● **WORK INSTRUCTIONS**:
Using the listing below, set down each line from the line containing "for key, value" through the line containing "# ---- scene", both ends included, exactly and with nothing added.

● **SOURCE MATERIAL**:
>> Begin
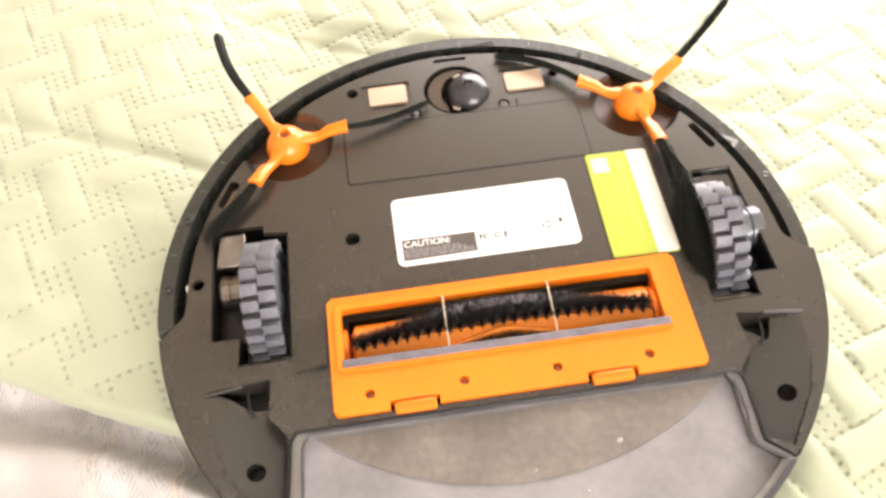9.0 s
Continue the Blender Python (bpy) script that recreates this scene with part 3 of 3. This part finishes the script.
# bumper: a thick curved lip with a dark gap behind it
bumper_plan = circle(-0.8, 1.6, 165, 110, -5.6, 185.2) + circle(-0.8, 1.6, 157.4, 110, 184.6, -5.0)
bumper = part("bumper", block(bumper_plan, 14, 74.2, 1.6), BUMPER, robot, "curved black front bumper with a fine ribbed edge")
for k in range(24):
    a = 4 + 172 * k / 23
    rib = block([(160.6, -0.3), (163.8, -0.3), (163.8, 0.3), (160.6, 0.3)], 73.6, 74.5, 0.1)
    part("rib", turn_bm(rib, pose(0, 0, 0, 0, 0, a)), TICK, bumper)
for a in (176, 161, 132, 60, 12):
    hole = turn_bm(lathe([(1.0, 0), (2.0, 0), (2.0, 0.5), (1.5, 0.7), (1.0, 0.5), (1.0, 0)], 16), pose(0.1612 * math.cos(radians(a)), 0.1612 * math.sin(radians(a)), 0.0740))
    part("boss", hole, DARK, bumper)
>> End
>> Begin
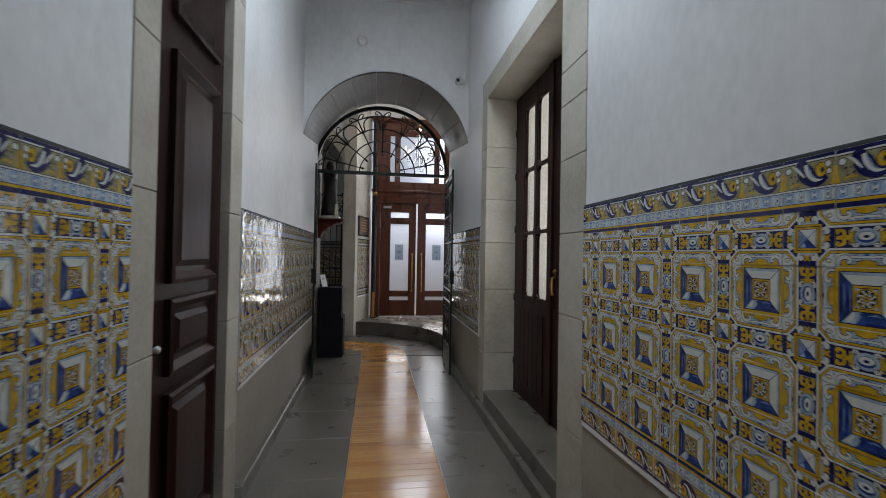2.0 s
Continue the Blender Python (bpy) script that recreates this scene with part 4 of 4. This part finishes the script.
>> End
>> Begin
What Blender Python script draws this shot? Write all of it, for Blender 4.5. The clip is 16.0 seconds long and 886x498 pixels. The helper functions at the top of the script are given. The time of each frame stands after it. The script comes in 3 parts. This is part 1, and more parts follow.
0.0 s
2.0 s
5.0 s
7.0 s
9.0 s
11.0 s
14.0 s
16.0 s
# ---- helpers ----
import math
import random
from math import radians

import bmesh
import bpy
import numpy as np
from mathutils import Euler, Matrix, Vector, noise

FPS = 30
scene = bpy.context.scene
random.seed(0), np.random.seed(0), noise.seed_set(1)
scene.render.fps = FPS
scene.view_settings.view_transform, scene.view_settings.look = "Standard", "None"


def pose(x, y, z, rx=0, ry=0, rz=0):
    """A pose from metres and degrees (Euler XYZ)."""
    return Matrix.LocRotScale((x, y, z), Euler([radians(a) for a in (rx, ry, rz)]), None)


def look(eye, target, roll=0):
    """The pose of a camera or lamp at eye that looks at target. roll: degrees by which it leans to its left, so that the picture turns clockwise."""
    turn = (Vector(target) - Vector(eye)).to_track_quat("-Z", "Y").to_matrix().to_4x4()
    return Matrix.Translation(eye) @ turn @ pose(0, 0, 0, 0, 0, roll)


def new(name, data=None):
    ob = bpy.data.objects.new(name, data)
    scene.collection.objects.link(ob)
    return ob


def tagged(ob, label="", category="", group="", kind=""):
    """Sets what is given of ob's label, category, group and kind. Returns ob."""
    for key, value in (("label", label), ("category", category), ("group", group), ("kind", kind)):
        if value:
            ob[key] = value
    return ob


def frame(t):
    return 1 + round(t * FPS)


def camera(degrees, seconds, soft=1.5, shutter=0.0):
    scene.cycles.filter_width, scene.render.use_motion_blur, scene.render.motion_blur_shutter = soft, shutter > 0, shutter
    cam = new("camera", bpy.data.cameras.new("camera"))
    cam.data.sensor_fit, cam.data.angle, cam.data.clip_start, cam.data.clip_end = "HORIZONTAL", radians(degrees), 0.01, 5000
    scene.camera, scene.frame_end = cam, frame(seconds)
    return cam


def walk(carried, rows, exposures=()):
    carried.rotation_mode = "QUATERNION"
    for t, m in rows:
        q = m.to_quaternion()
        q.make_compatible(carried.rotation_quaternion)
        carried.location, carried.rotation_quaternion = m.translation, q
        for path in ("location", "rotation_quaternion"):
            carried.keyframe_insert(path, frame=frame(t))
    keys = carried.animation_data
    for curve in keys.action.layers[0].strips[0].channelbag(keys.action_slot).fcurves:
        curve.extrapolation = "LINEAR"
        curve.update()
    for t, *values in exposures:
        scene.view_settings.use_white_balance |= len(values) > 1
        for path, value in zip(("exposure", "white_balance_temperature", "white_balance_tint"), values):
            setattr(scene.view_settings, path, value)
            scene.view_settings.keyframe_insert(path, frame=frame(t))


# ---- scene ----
>> End
● **ANSWER TO THIS TASK**:
    for key, value in (("label", label), ("category", category), ("group", group), ("kind", kind)):
        if value:
            ob[key] = value
    return ob


def frame(t):
    return 1 + round(t * FPS)


def camera(degrees, seconds, soft=1.5, shutter=0.0):
    scene.cycles.filter_width, scene.render.use_motion_blur, scene.render.motion_blur_shutter = soft, shutter > 0, shutter
    cam = new("camera", bpy.data.cameras.new("camera"))
    cam.data.sensor_fit, cam.data.angle, cam.data.clip_start, cam.data.clip_end = "HORIZONTAL", radians(degrees), 0.01, 5000
    scene.camera, scene.frame_end = cam, frame(seconds)
    return cam


def walk(carried, rows, exposures=()):
    carried.rotation_mode = "QUATERNION"
    for t, m in rows:
        q = m.to_quaternion()
        q.make_compatible(carried.rotation_quaternion)
        carried.location, carried.rotation_quaternion = m.translation, q
        for path in ("location", "rotation_quaternion"):
            carried.keyframe_insert(path, frame=frame(t))
    keys = carried.animation_data
    for curve in keys.action.layers[0].strips[0].channelbag(keys.action_slot).fcurves:
        curve.extrapolation = "LINEAR"
        curve.update()
    for t, *values in exposures:
        scene.view_settings.use_white_balance |= len(values) > 1
        for path, value in zip(("exposure", "white_balance_temperature", "white_balance_tint"), values):
            setattr(scene.view_settings, path, value)
            scene.view_settings.keyframe_insert(path, frame=frame(t))


# ---- scene ----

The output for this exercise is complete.